* _INSTRUCTIONS TO FOLLOW_
Starting with the line that contains "for t, *values", reproduce each line through the end of the listing below, with no other output.

── DATASET EXTRACT ──

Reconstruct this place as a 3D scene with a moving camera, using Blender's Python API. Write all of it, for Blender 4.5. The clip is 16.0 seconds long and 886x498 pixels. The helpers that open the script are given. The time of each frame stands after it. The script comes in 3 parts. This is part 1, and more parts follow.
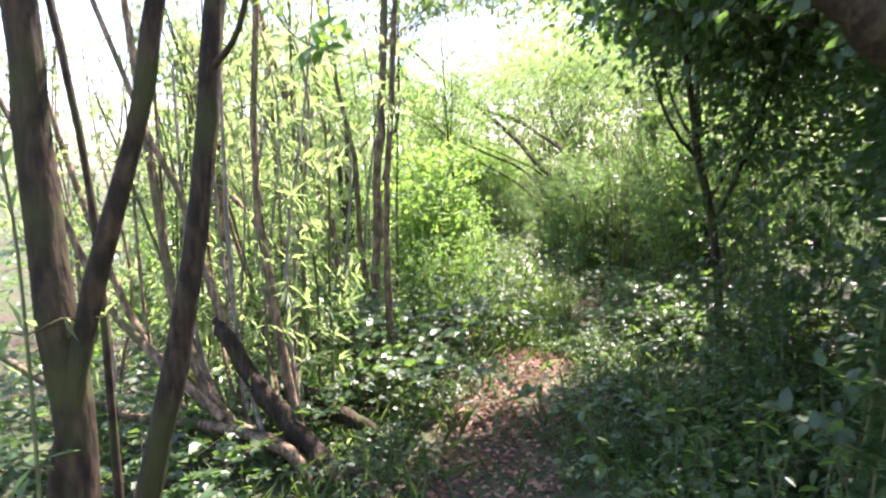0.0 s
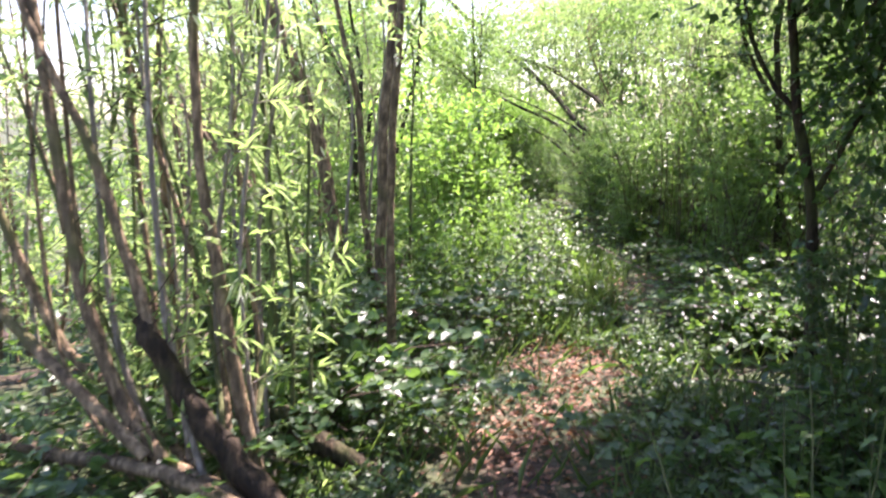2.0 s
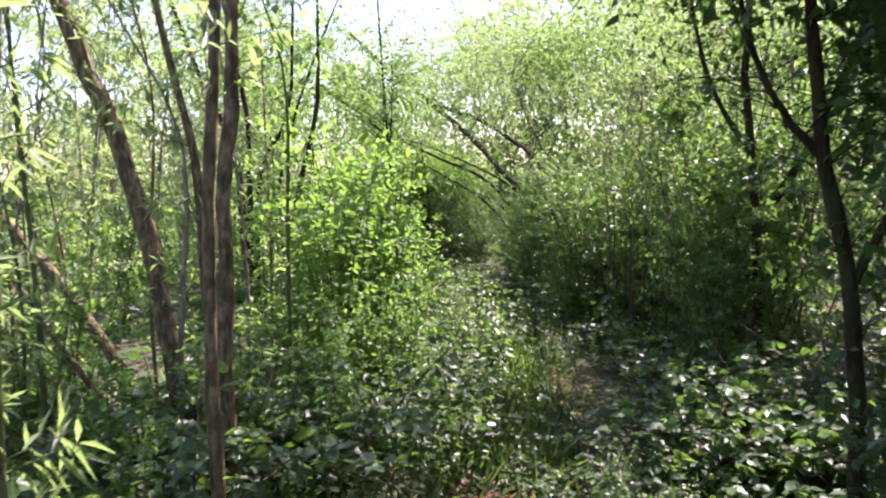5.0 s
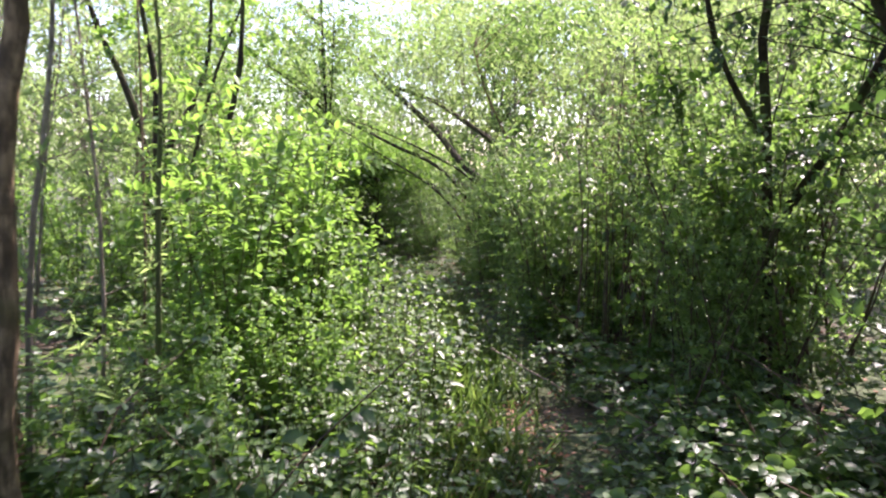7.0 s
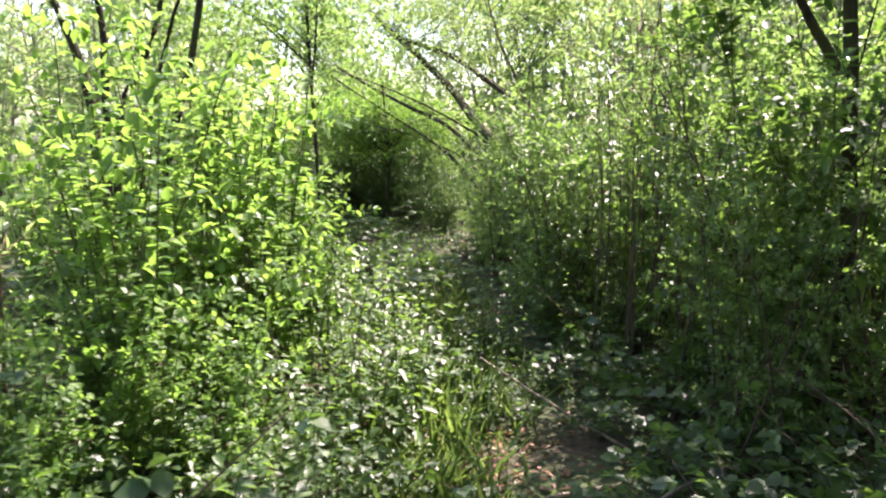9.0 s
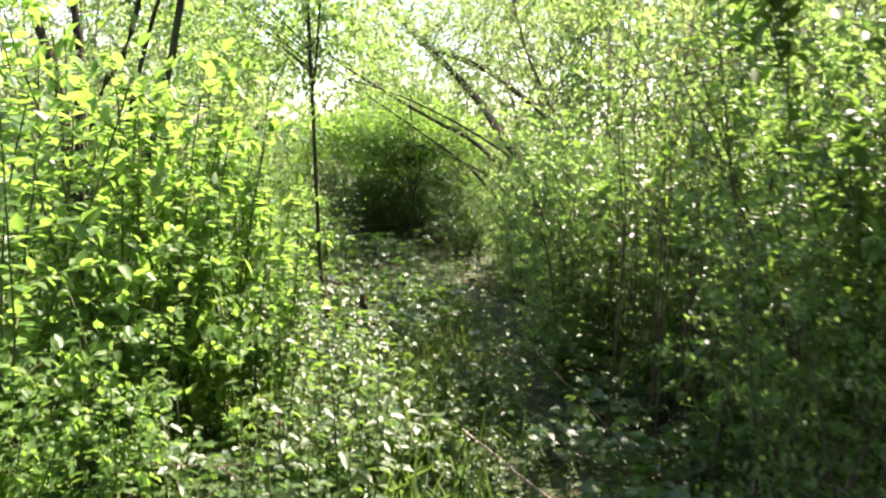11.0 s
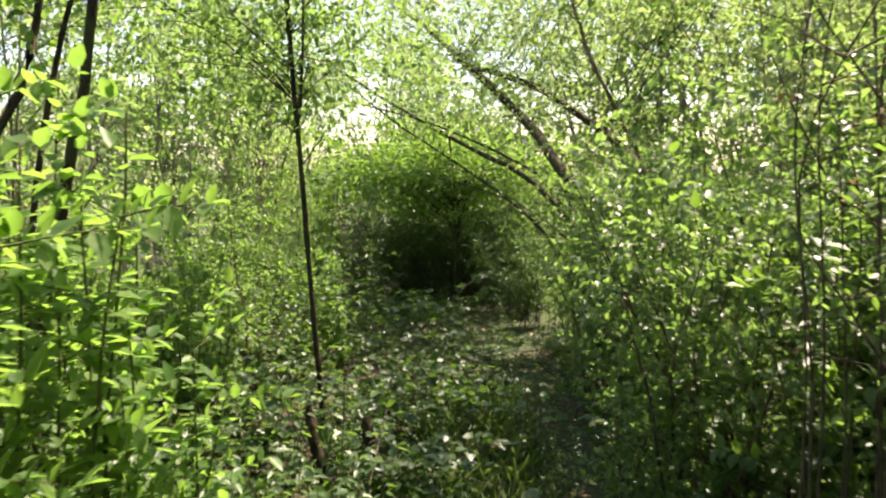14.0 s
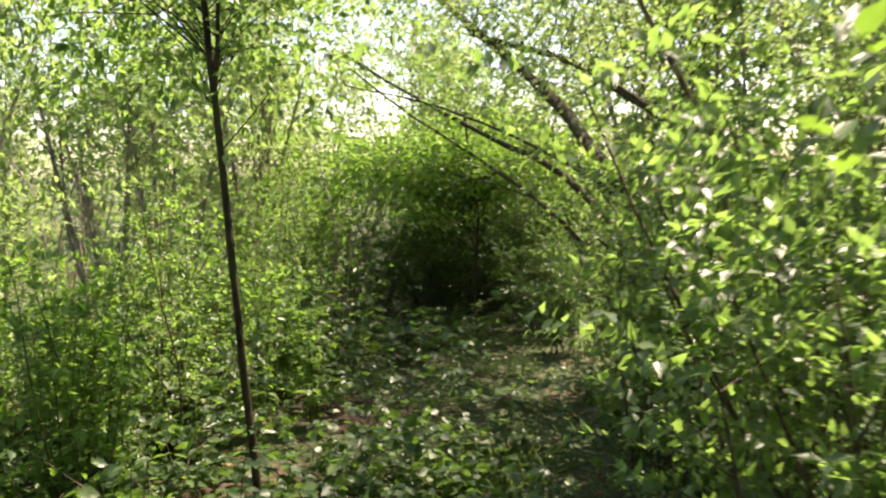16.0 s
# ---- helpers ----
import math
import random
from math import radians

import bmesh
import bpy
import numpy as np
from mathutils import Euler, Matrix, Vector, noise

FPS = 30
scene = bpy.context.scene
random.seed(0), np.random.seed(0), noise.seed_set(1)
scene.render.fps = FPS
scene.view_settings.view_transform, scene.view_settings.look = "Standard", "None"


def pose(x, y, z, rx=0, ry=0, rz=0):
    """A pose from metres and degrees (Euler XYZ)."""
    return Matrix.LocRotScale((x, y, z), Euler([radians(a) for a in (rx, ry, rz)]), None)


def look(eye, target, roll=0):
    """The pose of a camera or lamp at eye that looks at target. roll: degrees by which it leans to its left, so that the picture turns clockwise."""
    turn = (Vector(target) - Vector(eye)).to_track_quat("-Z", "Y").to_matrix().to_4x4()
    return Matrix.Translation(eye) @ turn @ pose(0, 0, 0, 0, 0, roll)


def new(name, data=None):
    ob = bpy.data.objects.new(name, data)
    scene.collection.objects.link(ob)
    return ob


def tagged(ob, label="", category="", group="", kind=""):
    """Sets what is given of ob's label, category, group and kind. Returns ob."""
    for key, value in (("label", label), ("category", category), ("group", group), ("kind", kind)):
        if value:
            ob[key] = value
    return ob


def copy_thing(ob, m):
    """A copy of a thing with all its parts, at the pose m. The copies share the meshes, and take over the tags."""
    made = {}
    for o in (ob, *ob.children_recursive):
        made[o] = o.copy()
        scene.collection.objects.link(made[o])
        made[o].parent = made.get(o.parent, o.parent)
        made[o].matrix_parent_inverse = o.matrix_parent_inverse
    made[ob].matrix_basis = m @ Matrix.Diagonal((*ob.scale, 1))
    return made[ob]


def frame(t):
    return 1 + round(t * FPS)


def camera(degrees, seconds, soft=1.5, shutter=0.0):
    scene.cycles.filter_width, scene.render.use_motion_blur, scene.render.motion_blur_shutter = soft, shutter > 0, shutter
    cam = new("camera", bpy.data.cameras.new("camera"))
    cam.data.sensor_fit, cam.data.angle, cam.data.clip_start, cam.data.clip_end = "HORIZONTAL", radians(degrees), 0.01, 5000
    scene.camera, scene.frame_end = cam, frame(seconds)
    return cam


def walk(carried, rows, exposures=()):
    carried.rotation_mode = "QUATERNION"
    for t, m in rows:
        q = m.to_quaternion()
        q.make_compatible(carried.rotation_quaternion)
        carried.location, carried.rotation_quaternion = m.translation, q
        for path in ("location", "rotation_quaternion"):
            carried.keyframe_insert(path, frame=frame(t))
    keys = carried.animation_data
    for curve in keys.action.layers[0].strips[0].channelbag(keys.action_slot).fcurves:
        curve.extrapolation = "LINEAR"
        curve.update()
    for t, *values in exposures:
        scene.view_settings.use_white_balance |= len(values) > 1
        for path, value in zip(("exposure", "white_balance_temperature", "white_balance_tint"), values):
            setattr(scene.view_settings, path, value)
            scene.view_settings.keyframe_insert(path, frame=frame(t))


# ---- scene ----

───

* _EXERCISE RESULT_
    for t, *values in exposures:
        scene.view_settings.use_white_balance |= len(values) > 1
        for path, value in zip(("exposure", "white_balance_temperature", "white_balance_tint"), values):
            setattr(scene.view_settings, path, value)
            scene.view_settings.keyframe_insert(path, frame=frame(t))


# ---- scene ----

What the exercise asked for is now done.